Before we create the cross sections, we need to examine the stratigraphic column of the Osborn Quadrangle provided at the end of this lab. A stratigraphic column is a list of all the possible geologic formations (mappable units of rock) within an area. In this case, the stratigraphic column shows the layers of rock that exist at and below the ground for a region extending 100s of km around our oil exploration site. The units are in order from the oldest at the bottom to the youngest at the top, thus obeying the principle of superposition.
A. Construction of the cross sections
Remember that a cross section is a vertical slice through the Earth showing the subsurface geology, much in the same way that you are able to see the layers of onion when you slice one in half. The cross sections are constructed by transferring the known surface data to the subsurface, and then combining this with the additional subsurface data.(16pts)
1. Fold along the bold line of the X-X’ cross section and place it along the line of the X-X’ cross section on the geologic map and plot the location of the lithologic contacts along the top edge of the paper. Extrapolate these contacts to the subsurface by extending them in their dip direction (e.g. Is the contact dipping to the East? West?) at their dip magnitude (e.g. 45°). Use a protractor to extend the contacts below the surface.

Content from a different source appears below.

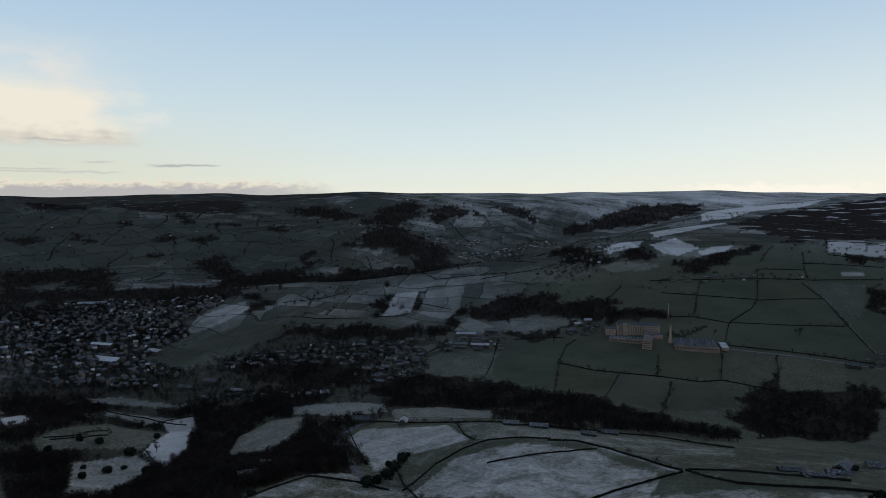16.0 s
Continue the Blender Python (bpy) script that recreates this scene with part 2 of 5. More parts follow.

2. Remembering the principles of original horizontality and superposition, add the additional subsurface information that is given in the stratigraphic column. Remember that most of the rocks in the subsurface below the Osborn Quad are not seen at the surface. Use the thicknesses of the units in the stratigraphic column to determine the thicknesses on your cross section. Remember that the units will keep a consistent thickness in the subsurface, even when the units are folded. Neatly colour and label your cross section. Make sure to create a legend with all of the units.
3. After you have completed cross section X-X’, draw the other cross section Y-Y’.